Last week, Walmart signalled a similar shift with plans to sell Asda to J Sainsbury in the UK — as well as revealing plans this week to refocus on emerging markets in Asia and Latin America, starting with India’s Flipkart.
Both US groups are seeking growth outside Europe — even if they will keep some exposure to the region (with Walmart keeping a stake in the merged Sainsbury’s business and Liberty holding on to its UK operation).
Data suggest they may be right. This week’s downbeat French manufacturing numbers added to data pointing to a slowdown in European growth. Purchasing managers’ index numbers and business confidence gauges — such as the Citi Economic Surprise Index — during the first quarter raised concerns about growth as central bankers consider when to rein in stimulus measures. UK retail numbers continue to deliver surprisingly negative feedback on the health of the consumer — as seen this week in the supposedly recession-proof purveyors of booze and sausage rolls at Wetherspoons and Greggs.
Other entrepreneurs are also calling time on parts of their business. Rupert Murdoch is scaling back in Europe while keeping his US TV news business (and his newspaper empire).

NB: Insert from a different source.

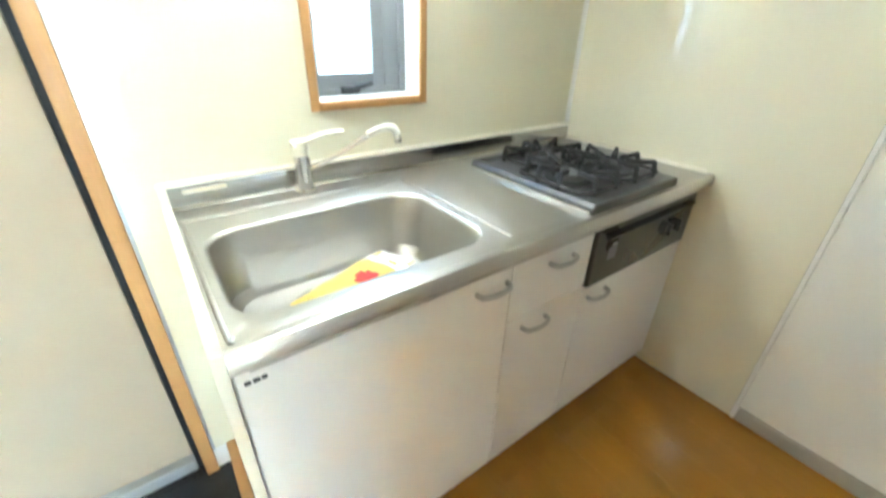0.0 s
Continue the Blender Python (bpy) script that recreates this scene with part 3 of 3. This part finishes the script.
cab1 = base_unit("sink_cabinet", 0.906, 1.503, [("door", 0.906, 1.503, 0.055, 0.806, 0.968, 0.742)], "white laminate sink cabinet with one wide door", True)
cab2 = base_unit("drawer_cabinet", 0.592, 0.905, [("drawer", 0.592, 0.905, 0.612, 0.806, 0.725, 0.742), ("door", 0.592, 0.905, 0.055, 0.610, 0.800, 0.572)], "white laminate cabinet with drawer over door")
cab3 = base_unit("stove_cabinet", 0.006, 0.591, [("door", 0.006, 0.591, 0.055, 0.590, 0.515, 0.555)], "white laminate cabinet under the gas stove")
solid("end_panel", prism([(0.006, 0.0), (0.618, 0.0), (0.618, 0.846), (0.60, 0.860), (0.03, 0.866), (0.03, 0.915), (0.006, 0.915)], 1.505, 1.524, "x", bevel=0.002), CREAM, "cream end panel beside the sink cabinet", "end panel")
letters = thing("maker_mark", (1.473, 0.6005, 0.755), 0, "small black maker's mark on sink cabinet", "label")
for i, w in enumerate((0.010, 0.011, 0.009)):
    part("bar", box(1.490 - i * 0.013 - w, 1.490 - i * 0.013, 0.600, 0.6008, 0.757, 0.766), INK, letters)

# steel worktop with a pressed sink
top = thing("steel_worktop", (0.75, 0.3, 0.812), 0, "brushed steel worktop with integrated deep sink", "worktop")
WX0, WX1, WY0, WY1, WZ = 0.006, 1.505, 0.006, 0.612, 0.850
SX, SY, SW, SH = 1.207, 0.384, 0.545, 0.365


def worktop_sheet():
    bm = bmesh.new()
    outer = [bm.verts.new((x, y, WZ)) for x, y in ((WX0, WY0), (WX1, WY0), (WX1, WY1), (WX0, WY1))]
    rings = []
    for grow, r, z in ((0.0, 0.075, WZ), (-0.004, 0.074, WZ - 0.002), (-0.010, 0.070, WZ - 0.010), (-0.022, 0.066, WZ - 0.15), (-0.040, 0.058, WZ - 0.172), (-0.075, 0.05, WZ - 0.180)):
        rings.append([bm.verts.new((x, y, z)) for x, y in round_rect(SX, SY, SW + 2 * grow, SH + 2 * grow, r, 7)])
    edges = [bm.edges.new((loop[i], loop[(i + 1) % len(loop)])) for loop in (outer, rings[0]) for i in range(len(loop))]
    bmesh.ops.triangle_fill(bm, use_beauty=True, edges=edges)
    for a, b in zip(rings, rings[1:]):
        for i in range(len(a)):
            j = (i + 1) % len(a)
            bm.faces.new((a[i], a[j], b[j], b[i]))
    bm.faces.new(rings[-1])
    return bm


sheet = part("sheet", worktop_sheet(), STEEL, top)
part("drain", rod((1.28, 0.33, WZ - 0.1795), (1.28, 0.33, WZ - 0.176), 0.055, seg=32, bevel=0.001), CHROME, sheet, "round steel drain cover")
rim = [(1.488, 0.594), (1.494, 0.570), (1.494, 0.135), (1.480, 0.112), (0.940, 0.112), (0.912, 0.135), (0.906, 0.585)]
part("raised_rim", sweep([(x, y, WZ) for x, y in rim], 0.0045, seg=8, sub=4), STEEL, sheet)
part("front_edge", prism([(0.604, 0.812), (0.632, 0.812), (0.638, 0.820), (0.638, 0.842), (0.632, 0.852), (0.620, 0.854), (0.612, 0.8505), (0.604, 0.8495)], 0.006, 1.505, "x"), STEEL, top, "rolled steel front edge")
part("underside", box(0.03, 1.48, 0.606, 0.630, 0.806, 0.812), GREY_PL, top)
part("back_upstand", prism([(0.005, 0.850), (0.028, 0.850), (0.022, 0.856), (0.019, 0.905), (0.005, 0.905)], 0.006, 1.505, "x"), UPSTAND, top)
part("upstand_cap", box(0.005, 1.505, 0.005, 0.024, 0.905, 0.916, 0.003), CREAM, top, "ivory upstand cap")
part("side_upstand", box(0.005, 0.018, 0.024, 0.61, 0.851, 0.862, 0.003), CREAM, top)
solid("upstand_sticker", box(1.375, 1.475, 0.0195, 0.0202, 0.868, 0.897), IVORY, "faded tan sticker on the steel upstand", "sticker")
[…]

There are renewed worries about bad debt still lying on the balance sheets of eurozone banks. Throw in some divisive political shifts — most notably in the UK and Italy — and the argument for caution is clear. Consumer-facing businesses look the most precarious, and even more so should interest rates tick up and housing markets slow.
But does this all add up to a red flag for investors? Not yet. In many of the deals, it is simply that the price is right. Liberty may not have snared as much as some Vodafone shareholders feared, but the multiple of about 11 times 2017 earnings is still respectable. For every seller there is a counter-party willing to take the trade — and the second quarter could see further mega-M&A given the Takeda offer for Shire. Comcast and Disney both seem keen enough to expand in the region with their rival bids for Sky.
A stronger US economy should end up boosting the eurozone too, notwithstanding trade tensions. This should help ensure economic numbers prove a quarterly blip, with normal service to be resumed later this year. Some slowdown from impressive growth rates was inevitable.
But while they have their own good reasons to sell, history suggests that betting against the likes of Malone and Murdoch doesn’t always end well. The pause in economic growth should cause a pause for thought — and a quick look at the doors again to make sure no one is getting out early.